ジョン・レノン(1940-1980)とオノ・ヨーコ(1933-)という伝説的なカップルの軌跡を、彼ら自身の言葉や作品で辿る展覧会が、ソニーミュージック六本木ミュージアムにて開催中です。
展覧会は、ジョンの故郷であるイギリス・リバプール博物館で2018年5月~2019年11月に開催された“DOUBLE FANTASY - John & Yoko”展の日本版です。
リバプールでの展覧会は、会期が当初の予定から7ヵ月も延長されるなど大きな話題となり、70万人を動員しています。
ジョン・レノン生誕80年と没後40年となる節目の年でもある本年、ヨーコの故郷である東京で開催される事になりました。
会場は時系列で構成されています。ビートルズでボーカル、ギターを担当、多くの曲を世に生み出した世界的ロック・スターのジョンと、米国で前衛芸術の活動をはじめ、先鋭的なパフォーマンスなどて注目を集めていたヨーコ。幼少期の二人の貴重な資料からスタートします。
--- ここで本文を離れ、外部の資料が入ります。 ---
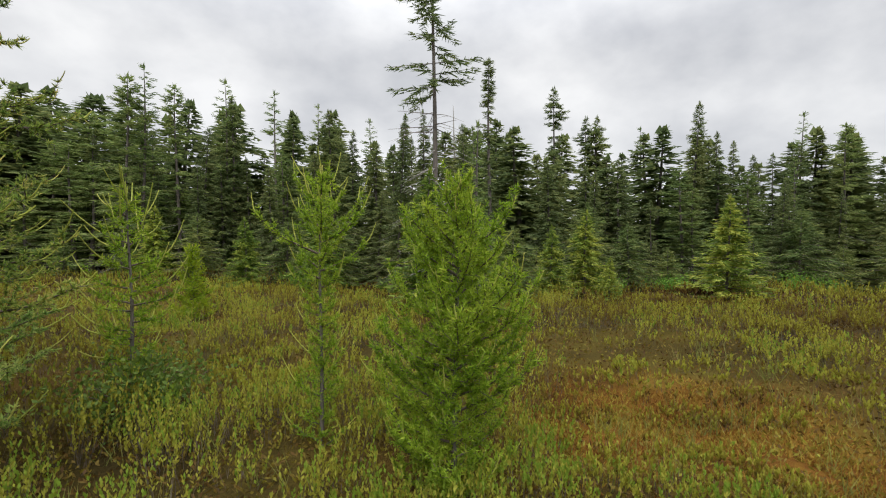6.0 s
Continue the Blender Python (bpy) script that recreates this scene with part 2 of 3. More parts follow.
# hollows where the red and ochre moss lies open: x, y, radius
HOLLOWS = ((-3.1, 4.3, 0.8), (-2.9, 3.2, 0.7), (-3.4, 7.6, 0.7), (5.5, 2.3, 0.75), (6.1, 1.6, 0.8), (5.3, -0.6, 0.75), (5.4, -1.3, 0.85), (5.9, 0.3, 0.6), (5.9, -1.9, 0.5), (5.9, -0.7, 0.6))


def hollow(x, y):
    return np.clip(sum(bump(x, y, *h) for h in HOLLOWS), 0, 1)


def height(x, y):
    x, y = np.asarray(x, float), np.asarray(y, float)
    h = 0.22 * bump(x, y, 11.0, 3.0, 5.0) + 0.12 * bump(x, y, -6, 20, 12) - 0.16 * bump(x, y, 3.2, -1.8, 1.5)
    near = np.clip(1.6 - np.hypot(x - 6, y - 6) / 30, 0, 1)
    return h + near * (0.16 * (grain(x, y, 1.7, 1) - 0.5) + 0.08 * (grain(x, y, 0.55, 2) - 0.5)) - 0.10 * hollow(x, y)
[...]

二人が初めて出会ったのは、1966年11月7日。ジョンは友人に誘われ、ロンドンの画廊インディカ・ギャラリーで開催されていたヨーコの個展「Unfinished Paintings and Objects(未完成の絵画とオブジェ)」を訪れ、作品を鑑賞しました。
ジョンは前衛芸術に懐疑的でしたが、脚立を登って、虫眼鏡で天井の絵を見る作品《天井の絵》で、天井に小さく“YES”と書かれていた事に感銘を受けたのは、有名なエピソードです。
インディカ・ギャラリーで開催されたヨーコの個展「Unfinished Paintings and Objects(未完成の絵画とオブジェ)」の再現
二人は1969年に結婚。挙式の5日後にアムステルダムのホテルで、世界平和のためのパフォーマンス、「ベッド・イン」を行いました(後にモントリオールでも開催)。
当時はベトナム戦争が泥沼化。二人は自分たちに注目が集まるこのタイミングを利用し、ホテルに記者を招き入れて平和について語ったのです。
会場には「ベッド・イン」からのアイテムとして、二人のイラストが書かれたギターも展示されています。
結婚式の衣装
「ベッド・イン」で使用したギブソンのギター
1968年6月、二人は初めての共同イベント「平和のどんぐり(Acorn Peace)」を実行。平和の象徴である2粒のドングリを東と西のそれぞれに向けて植え、東洋と西洋の融合と平和を願いました。
また1969年12月には「WAR IS OVER! (if you want it)」というメッセージを、世界12都市の広告ビルボードやポスター、新聞に掲載しています。
ボブ・グルーエンのポートレートで着用した“NEW YORK CITY”Tシャツ
1973年から75年の「失われた週末(Lost Weekend)」と呼ばれる別居時代を経て、二人は再び共に歩き始めました。
1975年10月9日、ジョンの誕生日と同じ日にショーンが誕生。ジョンは当時としては非常に珍しい“主夫”になり、子育てに専念します。
ジョンが使ったショーンの抱っこひも
そして1980年12月8日、ジョンは自宅アパートのダコタ・ハウス前で撃たれて死去。衝撃のニュースが世界中を駆け巡りました。
1985年にはダコタ・ハウスにも近いニューヨークのセントラル・パーク内に、ジョンを偲ぶ記念エリア「ストロベリー・フィールズ」が“平和の庭(Garden of Peace)”として正式に誕生しました。
ストロベリー・フィールズの中心にある「Imagine」の円形モザイクも、会場に再現されています。
東京展ならではの展示として、ジョンの日本語練習スケッチ・ブックも展示されています。AMAI(甘い)、SUPPAI(酸っぱい)、SHOPPAI(しょっぱい)など、表情のイラスト入りの日本語練習帳は、とてもユニークです。
また、しばしば訪れていた軽井沢での和やかな家族写真と、その際に着用していた洋服も展示されていました。
ジョンが亡くなって40年。ベトナム戦争は終結し、冷戦は終わりましたが、私たちのまわりには多くの問題が山積し、むしろ複雑化・重層化しているように思えます。
社会の分断が問われるニュースを耳にするたびに「ジョン・レノンが生きていたら何と言うだろうか」と、しばしば考えるのは、私だけではないかもしれません。